## TO DO
Say how many lines contain the word "recreates" and give no other text.

## DATA SUPPLIED

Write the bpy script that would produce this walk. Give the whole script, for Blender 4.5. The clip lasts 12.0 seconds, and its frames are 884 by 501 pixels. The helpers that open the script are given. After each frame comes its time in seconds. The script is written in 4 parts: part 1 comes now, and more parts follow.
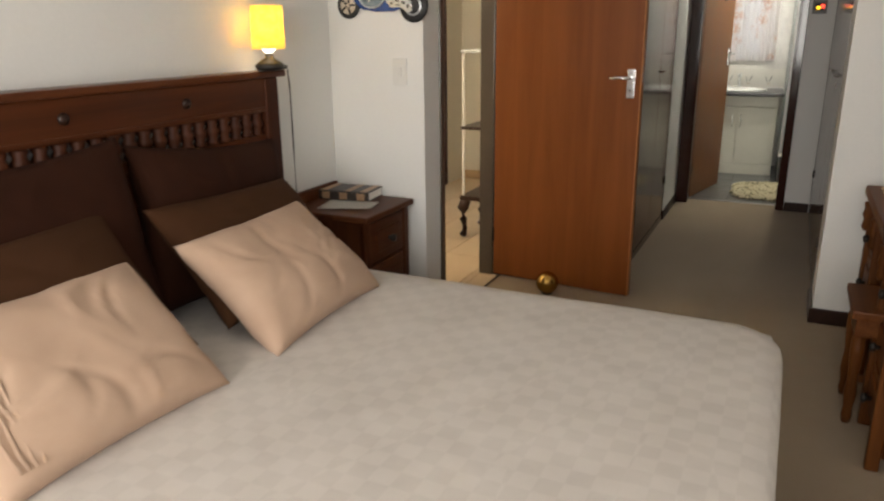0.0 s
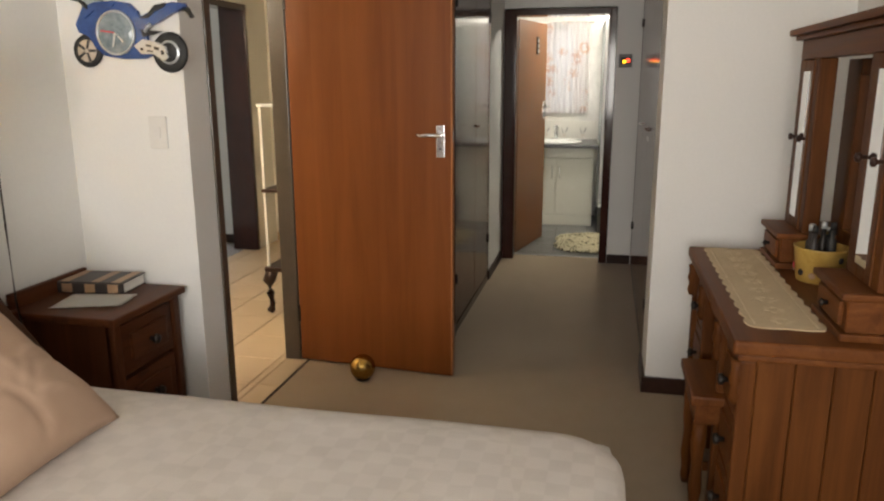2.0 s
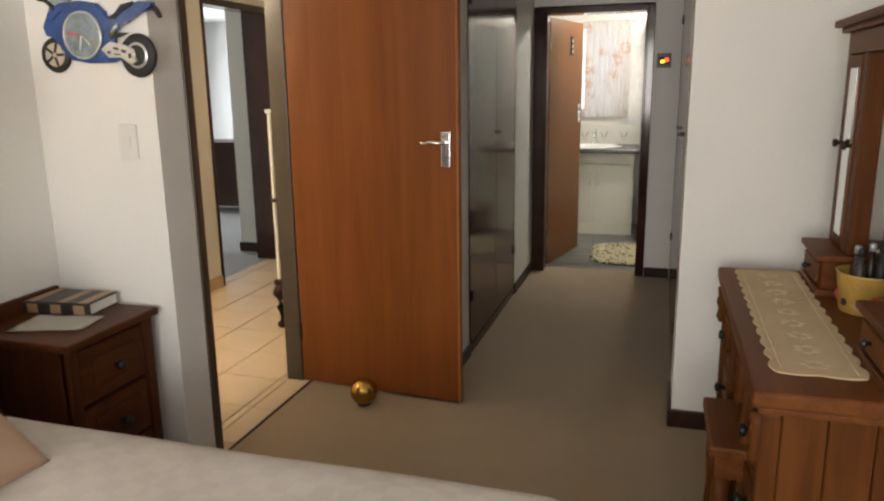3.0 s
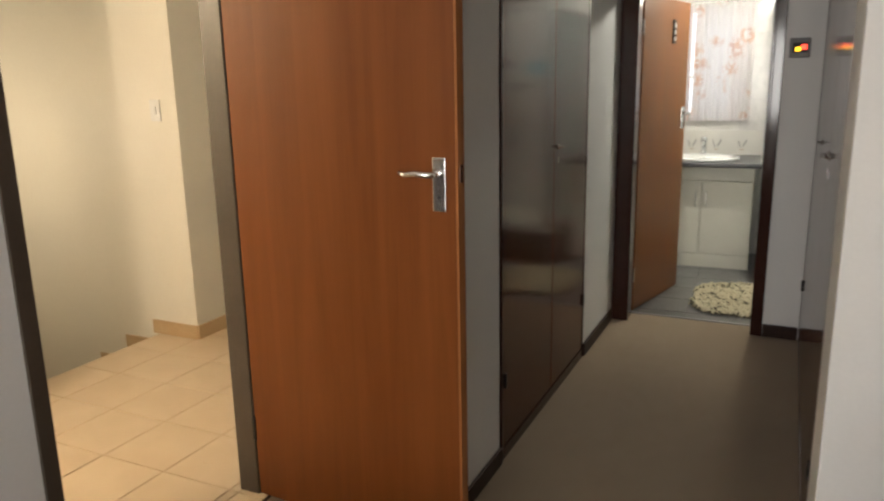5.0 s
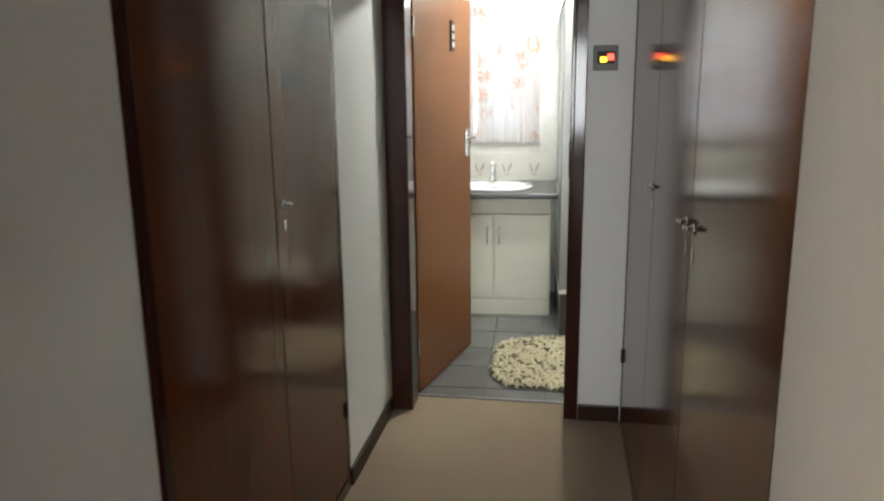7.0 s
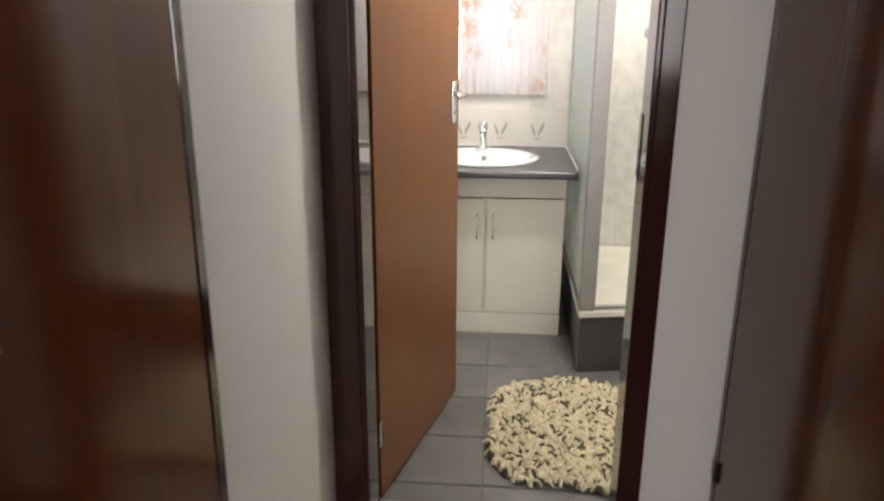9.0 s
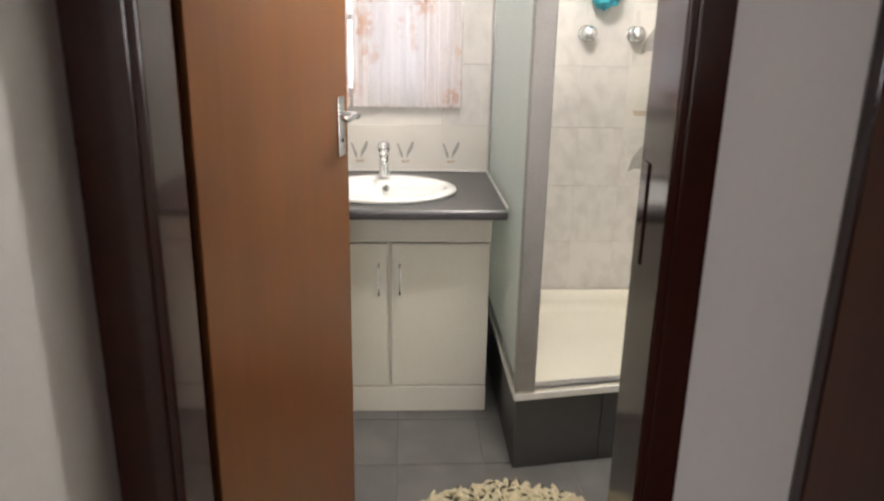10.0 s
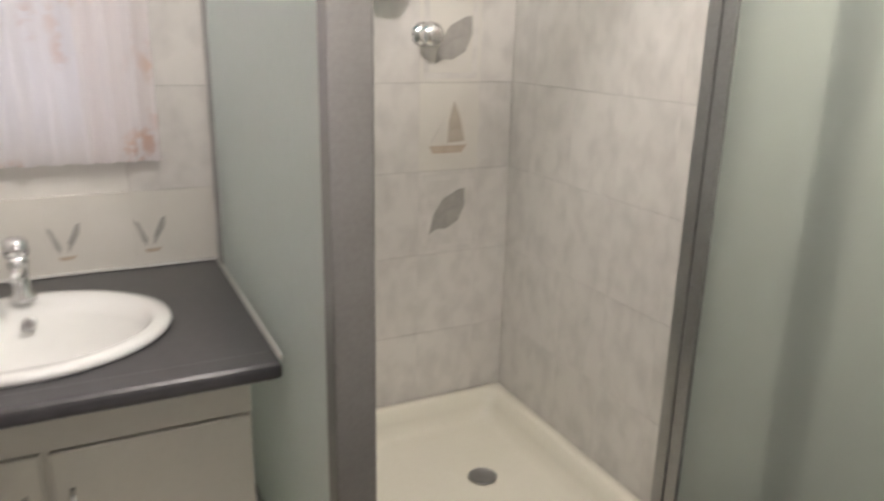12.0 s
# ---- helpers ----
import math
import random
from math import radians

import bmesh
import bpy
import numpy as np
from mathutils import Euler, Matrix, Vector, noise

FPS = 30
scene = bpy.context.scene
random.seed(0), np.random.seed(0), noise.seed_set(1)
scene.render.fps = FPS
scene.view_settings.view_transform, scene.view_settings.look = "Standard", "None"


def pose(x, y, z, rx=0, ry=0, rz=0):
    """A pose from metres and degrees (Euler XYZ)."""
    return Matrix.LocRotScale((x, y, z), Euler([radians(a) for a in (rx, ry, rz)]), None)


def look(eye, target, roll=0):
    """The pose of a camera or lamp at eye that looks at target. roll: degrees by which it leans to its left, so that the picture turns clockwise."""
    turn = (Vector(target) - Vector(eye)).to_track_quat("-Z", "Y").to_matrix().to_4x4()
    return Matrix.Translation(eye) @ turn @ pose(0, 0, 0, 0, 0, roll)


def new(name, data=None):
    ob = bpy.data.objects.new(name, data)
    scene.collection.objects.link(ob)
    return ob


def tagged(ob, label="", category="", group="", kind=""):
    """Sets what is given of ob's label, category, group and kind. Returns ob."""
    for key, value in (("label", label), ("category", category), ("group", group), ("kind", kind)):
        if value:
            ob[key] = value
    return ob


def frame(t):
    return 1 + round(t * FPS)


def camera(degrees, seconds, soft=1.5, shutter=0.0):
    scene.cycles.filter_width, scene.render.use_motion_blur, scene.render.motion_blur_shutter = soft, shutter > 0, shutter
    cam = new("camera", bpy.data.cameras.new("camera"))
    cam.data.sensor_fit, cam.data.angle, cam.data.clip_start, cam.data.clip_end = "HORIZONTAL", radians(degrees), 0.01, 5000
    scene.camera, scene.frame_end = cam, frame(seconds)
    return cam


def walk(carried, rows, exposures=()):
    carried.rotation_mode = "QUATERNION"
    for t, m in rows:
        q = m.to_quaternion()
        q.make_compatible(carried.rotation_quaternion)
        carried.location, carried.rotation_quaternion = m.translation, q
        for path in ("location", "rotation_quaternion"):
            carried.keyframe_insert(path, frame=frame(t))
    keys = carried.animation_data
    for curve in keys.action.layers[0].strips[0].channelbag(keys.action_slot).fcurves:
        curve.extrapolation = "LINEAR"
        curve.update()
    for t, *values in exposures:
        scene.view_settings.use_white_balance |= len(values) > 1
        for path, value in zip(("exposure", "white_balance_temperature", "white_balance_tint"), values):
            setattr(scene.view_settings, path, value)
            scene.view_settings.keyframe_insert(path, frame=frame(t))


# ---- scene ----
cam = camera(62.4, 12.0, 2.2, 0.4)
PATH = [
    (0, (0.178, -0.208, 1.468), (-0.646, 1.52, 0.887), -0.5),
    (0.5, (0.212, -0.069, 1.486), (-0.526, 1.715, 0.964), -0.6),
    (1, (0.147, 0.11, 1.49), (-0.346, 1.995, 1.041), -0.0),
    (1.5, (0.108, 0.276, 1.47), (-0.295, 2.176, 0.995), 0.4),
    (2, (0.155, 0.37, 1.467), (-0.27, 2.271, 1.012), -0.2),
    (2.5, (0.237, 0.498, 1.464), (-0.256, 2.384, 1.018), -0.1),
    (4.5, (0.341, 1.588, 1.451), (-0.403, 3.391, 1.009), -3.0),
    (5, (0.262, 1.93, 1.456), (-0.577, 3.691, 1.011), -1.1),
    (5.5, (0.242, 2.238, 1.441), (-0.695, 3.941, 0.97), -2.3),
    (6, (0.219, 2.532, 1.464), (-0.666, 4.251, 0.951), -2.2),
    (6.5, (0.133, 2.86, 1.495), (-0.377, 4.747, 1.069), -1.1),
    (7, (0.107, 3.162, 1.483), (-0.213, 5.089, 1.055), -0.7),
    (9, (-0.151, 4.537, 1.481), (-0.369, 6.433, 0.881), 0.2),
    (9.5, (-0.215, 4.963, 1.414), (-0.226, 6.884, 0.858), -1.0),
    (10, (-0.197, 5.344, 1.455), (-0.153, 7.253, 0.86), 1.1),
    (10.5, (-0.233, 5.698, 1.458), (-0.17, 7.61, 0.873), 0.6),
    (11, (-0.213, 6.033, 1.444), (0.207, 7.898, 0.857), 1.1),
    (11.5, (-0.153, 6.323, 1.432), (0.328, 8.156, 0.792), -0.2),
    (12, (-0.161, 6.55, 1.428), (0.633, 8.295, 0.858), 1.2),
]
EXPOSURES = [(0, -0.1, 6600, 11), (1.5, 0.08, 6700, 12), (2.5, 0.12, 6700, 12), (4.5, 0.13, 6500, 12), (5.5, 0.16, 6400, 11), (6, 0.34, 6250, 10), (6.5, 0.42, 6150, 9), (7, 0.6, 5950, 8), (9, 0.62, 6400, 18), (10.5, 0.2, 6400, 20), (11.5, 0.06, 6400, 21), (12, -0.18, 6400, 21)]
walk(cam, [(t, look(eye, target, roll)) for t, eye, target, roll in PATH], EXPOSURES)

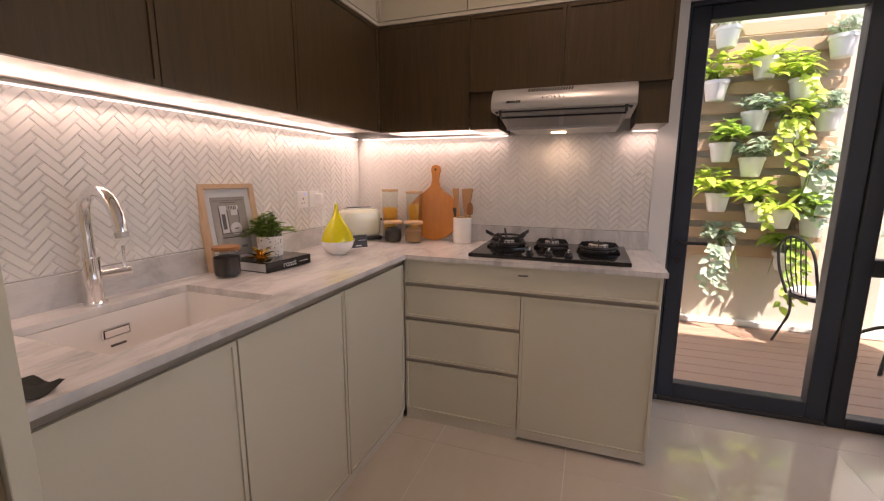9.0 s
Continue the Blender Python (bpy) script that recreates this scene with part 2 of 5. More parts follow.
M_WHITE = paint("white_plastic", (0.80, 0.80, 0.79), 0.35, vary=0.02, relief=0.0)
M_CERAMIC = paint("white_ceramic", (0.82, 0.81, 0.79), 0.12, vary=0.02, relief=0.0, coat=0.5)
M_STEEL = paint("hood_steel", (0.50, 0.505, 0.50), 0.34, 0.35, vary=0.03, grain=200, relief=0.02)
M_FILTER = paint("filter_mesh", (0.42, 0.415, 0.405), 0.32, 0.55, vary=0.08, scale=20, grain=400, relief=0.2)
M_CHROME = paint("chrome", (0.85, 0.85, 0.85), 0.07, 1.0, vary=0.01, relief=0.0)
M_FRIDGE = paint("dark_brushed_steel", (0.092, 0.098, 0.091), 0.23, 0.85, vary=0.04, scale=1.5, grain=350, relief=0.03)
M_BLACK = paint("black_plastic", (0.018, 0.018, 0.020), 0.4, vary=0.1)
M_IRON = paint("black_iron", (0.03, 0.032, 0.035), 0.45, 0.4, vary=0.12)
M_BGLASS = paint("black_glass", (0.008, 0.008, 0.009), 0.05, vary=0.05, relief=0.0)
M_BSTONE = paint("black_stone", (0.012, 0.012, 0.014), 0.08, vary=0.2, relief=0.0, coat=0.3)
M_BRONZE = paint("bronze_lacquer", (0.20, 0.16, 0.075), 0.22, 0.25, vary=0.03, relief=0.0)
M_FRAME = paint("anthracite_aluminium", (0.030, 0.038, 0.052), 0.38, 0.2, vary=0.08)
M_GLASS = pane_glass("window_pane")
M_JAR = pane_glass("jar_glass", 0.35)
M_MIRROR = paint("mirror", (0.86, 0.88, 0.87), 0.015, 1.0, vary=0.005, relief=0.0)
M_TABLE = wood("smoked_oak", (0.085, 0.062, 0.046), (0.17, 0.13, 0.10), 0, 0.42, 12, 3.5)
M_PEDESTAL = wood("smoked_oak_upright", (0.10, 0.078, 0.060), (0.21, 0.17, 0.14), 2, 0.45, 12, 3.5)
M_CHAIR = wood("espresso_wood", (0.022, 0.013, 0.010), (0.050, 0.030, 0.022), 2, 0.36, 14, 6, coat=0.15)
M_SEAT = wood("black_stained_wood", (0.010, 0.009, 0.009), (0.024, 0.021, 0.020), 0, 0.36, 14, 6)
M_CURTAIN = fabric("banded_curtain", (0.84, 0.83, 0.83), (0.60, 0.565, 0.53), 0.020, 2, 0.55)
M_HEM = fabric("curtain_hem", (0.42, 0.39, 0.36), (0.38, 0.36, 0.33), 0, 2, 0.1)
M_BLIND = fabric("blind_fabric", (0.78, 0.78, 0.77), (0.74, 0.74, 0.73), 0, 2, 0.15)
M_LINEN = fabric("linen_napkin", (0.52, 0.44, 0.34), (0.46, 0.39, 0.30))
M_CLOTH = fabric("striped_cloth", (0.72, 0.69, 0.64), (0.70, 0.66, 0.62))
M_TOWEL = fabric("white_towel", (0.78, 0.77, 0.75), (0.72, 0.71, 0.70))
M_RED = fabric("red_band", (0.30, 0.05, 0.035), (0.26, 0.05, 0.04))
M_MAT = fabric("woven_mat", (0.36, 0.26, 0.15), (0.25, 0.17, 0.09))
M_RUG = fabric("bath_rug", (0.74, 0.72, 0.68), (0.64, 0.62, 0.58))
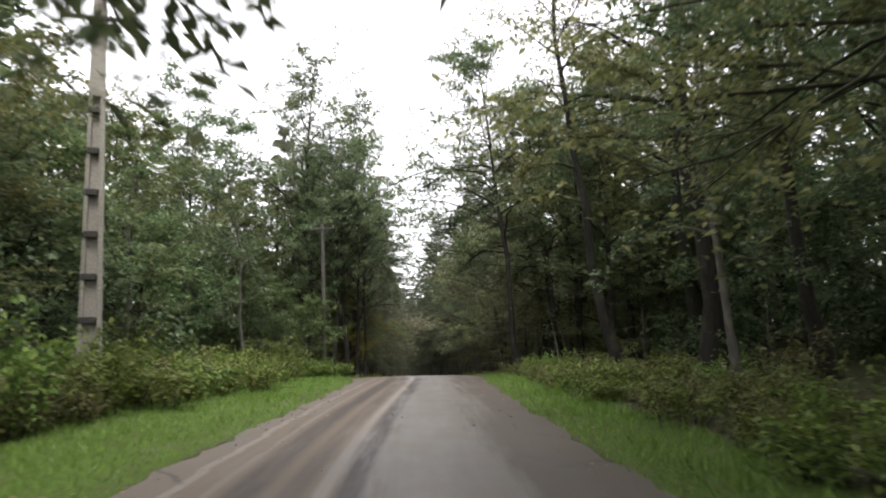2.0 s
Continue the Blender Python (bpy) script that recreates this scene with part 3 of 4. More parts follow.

## COMPLETE OUTPUT
2